## JOB
Restate each line of the listing exactly, without carrying over any pictures.

## INFORMATION PROVIDED
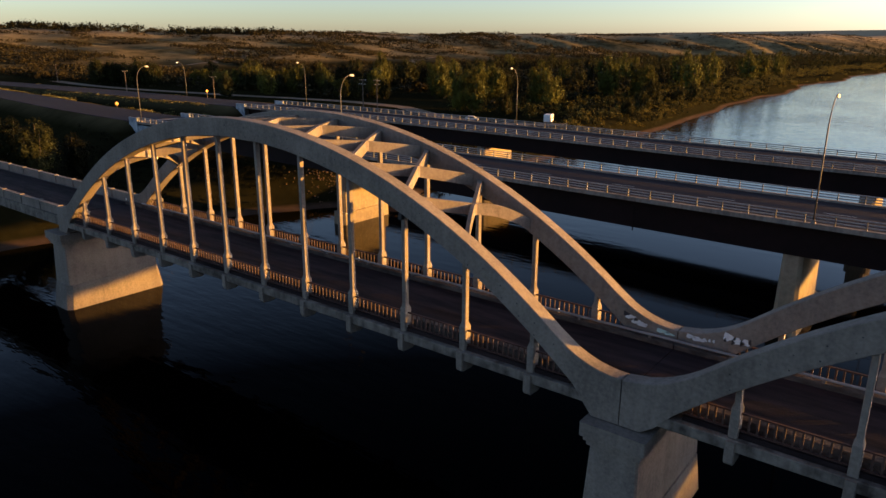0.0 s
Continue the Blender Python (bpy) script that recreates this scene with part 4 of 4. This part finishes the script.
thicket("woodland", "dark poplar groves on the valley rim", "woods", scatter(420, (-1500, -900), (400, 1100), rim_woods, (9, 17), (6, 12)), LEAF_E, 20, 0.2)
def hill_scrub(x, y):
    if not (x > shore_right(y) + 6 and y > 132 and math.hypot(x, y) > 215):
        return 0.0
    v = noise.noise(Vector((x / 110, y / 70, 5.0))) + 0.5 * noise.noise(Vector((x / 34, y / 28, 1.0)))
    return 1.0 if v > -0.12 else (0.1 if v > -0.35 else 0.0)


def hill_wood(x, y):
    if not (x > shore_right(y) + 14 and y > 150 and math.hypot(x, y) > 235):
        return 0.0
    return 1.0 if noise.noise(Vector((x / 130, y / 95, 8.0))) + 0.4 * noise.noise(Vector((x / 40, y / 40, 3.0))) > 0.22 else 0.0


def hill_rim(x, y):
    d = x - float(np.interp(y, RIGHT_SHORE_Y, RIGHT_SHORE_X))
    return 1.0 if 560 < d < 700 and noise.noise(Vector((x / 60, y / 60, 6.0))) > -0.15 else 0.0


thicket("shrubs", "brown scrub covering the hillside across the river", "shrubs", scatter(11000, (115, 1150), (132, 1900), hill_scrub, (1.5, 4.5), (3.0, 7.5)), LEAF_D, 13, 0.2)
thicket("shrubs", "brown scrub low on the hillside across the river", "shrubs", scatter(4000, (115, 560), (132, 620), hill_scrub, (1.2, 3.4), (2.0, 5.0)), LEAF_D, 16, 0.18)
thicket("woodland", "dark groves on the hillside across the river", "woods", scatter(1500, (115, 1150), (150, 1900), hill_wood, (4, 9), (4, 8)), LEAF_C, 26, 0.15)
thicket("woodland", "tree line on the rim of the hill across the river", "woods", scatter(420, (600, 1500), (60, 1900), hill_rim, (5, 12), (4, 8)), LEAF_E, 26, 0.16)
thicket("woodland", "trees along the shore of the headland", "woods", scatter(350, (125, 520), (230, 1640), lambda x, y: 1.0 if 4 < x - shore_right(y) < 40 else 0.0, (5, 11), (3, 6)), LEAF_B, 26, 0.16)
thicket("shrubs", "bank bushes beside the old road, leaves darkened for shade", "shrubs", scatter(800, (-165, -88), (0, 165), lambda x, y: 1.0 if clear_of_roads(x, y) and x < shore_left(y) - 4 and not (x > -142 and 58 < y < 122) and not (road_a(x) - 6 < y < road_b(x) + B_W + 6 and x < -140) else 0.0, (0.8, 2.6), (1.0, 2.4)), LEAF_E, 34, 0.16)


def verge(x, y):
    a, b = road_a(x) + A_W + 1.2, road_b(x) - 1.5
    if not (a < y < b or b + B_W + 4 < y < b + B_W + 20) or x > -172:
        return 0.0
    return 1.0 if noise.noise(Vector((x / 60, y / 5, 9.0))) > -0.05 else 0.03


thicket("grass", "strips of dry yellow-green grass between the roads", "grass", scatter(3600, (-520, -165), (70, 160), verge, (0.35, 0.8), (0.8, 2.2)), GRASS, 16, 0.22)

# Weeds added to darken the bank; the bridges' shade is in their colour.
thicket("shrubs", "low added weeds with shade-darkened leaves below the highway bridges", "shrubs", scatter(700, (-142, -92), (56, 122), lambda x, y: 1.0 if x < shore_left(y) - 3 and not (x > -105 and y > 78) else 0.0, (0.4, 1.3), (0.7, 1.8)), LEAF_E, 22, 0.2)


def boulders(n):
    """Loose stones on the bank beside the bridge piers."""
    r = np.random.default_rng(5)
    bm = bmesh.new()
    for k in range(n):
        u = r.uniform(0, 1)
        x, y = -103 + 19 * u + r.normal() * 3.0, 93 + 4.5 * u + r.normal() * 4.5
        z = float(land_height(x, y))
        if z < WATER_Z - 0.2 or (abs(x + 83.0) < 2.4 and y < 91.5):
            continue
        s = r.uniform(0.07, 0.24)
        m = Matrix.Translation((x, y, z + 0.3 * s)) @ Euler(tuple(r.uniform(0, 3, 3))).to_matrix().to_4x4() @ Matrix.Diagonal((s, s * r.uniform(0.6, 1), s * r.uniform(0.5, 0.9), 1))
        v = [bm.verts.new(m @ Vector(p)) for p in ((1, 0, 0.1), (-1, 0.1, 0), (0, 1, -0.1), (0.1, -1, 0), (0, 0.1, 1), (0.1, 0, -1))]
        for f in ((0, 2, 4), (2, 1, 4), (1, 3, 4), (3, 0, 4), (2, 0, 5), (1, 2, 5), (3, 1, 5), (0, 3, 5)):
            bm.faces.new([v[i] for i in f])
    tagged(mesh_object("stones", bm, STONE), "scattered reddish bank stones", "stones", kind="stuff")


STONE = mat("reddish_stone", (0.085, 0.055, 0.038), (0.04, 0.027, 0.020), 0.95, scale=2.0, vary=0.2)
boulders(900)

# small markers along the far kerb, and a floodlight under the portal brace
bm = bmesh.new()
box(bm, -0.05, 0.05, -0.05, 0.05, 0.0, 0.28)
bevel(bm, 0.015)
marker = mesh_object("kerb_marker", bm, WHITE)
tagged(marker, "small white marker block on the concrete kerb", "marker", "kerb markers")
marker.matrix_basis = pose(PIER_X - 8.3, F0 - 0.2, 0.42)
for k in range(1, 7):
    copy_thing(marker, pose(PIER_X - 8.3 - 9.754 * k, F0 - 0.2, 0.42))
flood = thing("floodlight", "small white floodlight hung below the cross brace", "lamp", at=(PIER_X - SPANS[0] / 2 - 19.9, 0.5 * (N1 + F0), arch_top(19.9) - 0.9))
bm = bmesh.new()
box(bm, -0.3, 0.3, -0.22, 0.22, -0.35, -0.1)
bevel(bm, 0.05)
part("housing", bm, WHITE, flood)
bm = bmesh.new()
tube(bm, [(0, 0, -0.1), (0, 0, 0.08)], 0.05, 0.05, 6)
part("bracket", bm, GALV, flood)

## RESULT BELOW
0.0 s
Continue the Blender Python (bpy) script that recreates this scene with part 4 of 4. This part finishes the script.
thicket("woodland", "dark poplar groves on the valley rim", "woods", scatter(420, (-1500, -900), (400, 1100), rim_woods, (9, 17), (6, 12)), LEAF_E, 20, 0.2)
def hill_scrub(x, y):
    if not (x > shore_right(y) + 6 and y > 132 and math.hypot(x, y) > 215):
        return 0.0
    v = noise.noise(Vector((x / 110, y / 70, 5.0))) + 0.5 * noise.noise(Vector((x / 34, y / 28, 1.0)))
    return 1.0 if v > -0.12 else (0.1 if v > -0.35 else 0.0)


def hill_wood(x, y):
    if not (x > shore_right(y) + 14 and y > 150 and math.hypot(x, y) > 235):
        return 0.0
    return 1.0 if noise.noise(Vector((x / 130, y / 95, 8.0))) + 0.4 * noise.noise(Vector((x / 40, y / 40, 3.0))) > 0.22 else 0.0


def hill_rim(x, y):
    d = x - float(np.interp(y, RIGHT_SHORE_Y, RIGHT_SHORE_X))
    return 1.0 if 560 < d < 700 and noise.noise(Vector((x / 60, y / 60, 6.0))) > -0.15 else 0.0


thicket("shrubs", "brown scrub covering the hillside across the river", "shrubs", scatter(11000, (115, 1150), (132, 1900), hill_scrub, (1.5, 4.5), (3.0, 7.5)), LEAF_D, 13, 0.2)
thicket("shrubs", "brown scrub low on the hillside across the river", "shrubs", scatter(4000, (115, 560), (132, 620), hill_scrub, (1.2, 3.4), (2.0, 5.0)), LEAF_D, 16, 0.18)
thicket("woodland", "dark groves on the hillside across the river", "woods", scatter(1500, (115, 1150), (150, 1900), hill_wood, (4, 9), (4, 8)), LEAF_C, 26, 0.15)
thicket("woodland", "tree line on the rim of the hill across the river", "woods", scatter(420, (600, 1500), (60, 1900), hill_rim, (5, 12), (4, 8)), LEAF_E, 26, 0.16)
thicket("woodland", "trees along the shore of the headland", "woods", scatter(350, (125, 520), (230, 1640), lambda x, y: 1.0 if 4 < x - shore_right(y) < 40 else 0.0, (5, 11), (3, 6)), LEAF_B, 26, 0.16)
thicket("shrubs", "bank bushes beside the old road, leaves darkened for shade", "shrubs", scatter(800, (-165, -88), (0, 165), lambda x, y: 1.0 if clear_of_roads(x, y) and x < shore_left(y) - 4 and not (x > -142 and 58 < y < 122) and not (road_a(x) - 6 < y < road_b(x) + B_W + 6 and x < -140) else 0.0, (0.8, 2.6), (1.0, 2.4)), LEAF_E, 34, 0.16)


def verge(x, y):
    a, b = road_a(x) + A_W + 1.2, road_b(x) - 1.5
    if not (a < y < b or b + B_W + 4 < y < b + B_W + 20) or x > -172:
        return 0.0
    return 1.0 if noise.noise(Vector((x / 60, y / 5, 9.0))) > -0.05 else 0.03


thicket("grass", "strips of dry yellow-green grass between the roads", "grass", scatter(3600, (-520, -165), (70, 160), verge, (0.35, 0.8), (0.8, 2.2)), GRASS, 16, 0.22)

# Weeds added to darken the bank; the bridges' shade is in their colour.
thicket("shrubs", "low added weeds with shade-darkened leaves below the highway bridges", "shrubs", scatter(700, (-142, -92), (56, 122), lambda x, y: 1.0 if x < shore_left(y) - 3 and not (x > -105 and y > 78) else 0.0, (0.4, 1.3), (0.7, 1.8)), LEAF_E, 22, 0.2)


def boulders(n):
    """Loose stones on the bank beside the bridge piers."""
    r = np.random.default_rng(5)
    bm = bmesh.new()
    for k in range(n):
        u = r.uniform(0, 1)
        x, y = -103 + 19 * u + r.normal() * 3.0, 93 + 4.5 * u + r.normal() * 4.5
        z = float(land_height(x, y))
        if z < WATER_Z - 0.2 or (abs(x + 83.0) < 2.4 and y < 91.5):
            continue
        s = r.uniform(0.07, 0.24)
        m = Matrix.Translation((x, y, z + 0.3 * s)) @ Euler(tuple(r.uniform(0, 3, 3))).to_matrix().to_4x4() @ Matrix.Diagonal((s, s * r.uniform(0.6, 1), s * r.uniform(0.5, 0.9), 1))
        v = [bm.verts.new(m @ Vector(p)) for p in ((1, 0, 0.1), (-1, 0.1, 0), (0, 1, -0.1), (0.1, -1, 0), (0, 0.1, 1), (0.1, 0, -1))]
        for f in ((0, 2, 4), (2, 1, 4), (1, 3, 4), (3, 0, 4), (2, 0, 5), (1, 2, 5), (3, 1, 5), (0, 3, 5)):
            bm.faces.new([v[i] for i in f])
    tagged(mesh_object("stones", bm, STONE), "scattered reddish bank stones", "stones", kind="stuff")


STONE = mat("reddish_stone", (0.085, 0.055, 0.038), (0.04, 0.027, 0.020), 0.95, scale=2.0, vary=0.2)
boulders(900)

# small markers along the far kerb, and a floodlight under the portal brace
bm = bmesh.new()
box(bm, -0.05, 0.05, -0.05, 0.05, 0.0, 0.28)
bevel(bm, 0.015)
marker = mesh_object("kerb_marker", bm, WHITE)
tagged(marker, "small white marker block on the concrete kerb", "marker", "kerb markers")
marker.matrix_basis = pose(PIER_X - 8.3, F0 - 0.2, 0.42)
for k in range(1, 7):
    copy_thing(marker, pose(PIER_X - 8.3 - 9.754 * k, F0 - 0.2, 0.42))
flood = thing("floodlight", "small white floodlight hung below the cross brace", "lamp", at=(PIER_X - SPANS[0] / 2 - 19.9, 0.5 * (N1 + F0), arch_top(19.9) - 0.9))
bm = bmesh.new()
box(bm, -0.3, 0.3, -0.22, 0.22, -0.35, -0.1)
bevel(bm, 0.05)
part("housing", bm, WHITE, flood)
bm = bmesh.new()
tube(bm, [(0, 0, -0.1), (0, 0, 0.08)], 0.05, 0.05, 6)
part("bracket", bm, GALV, flood)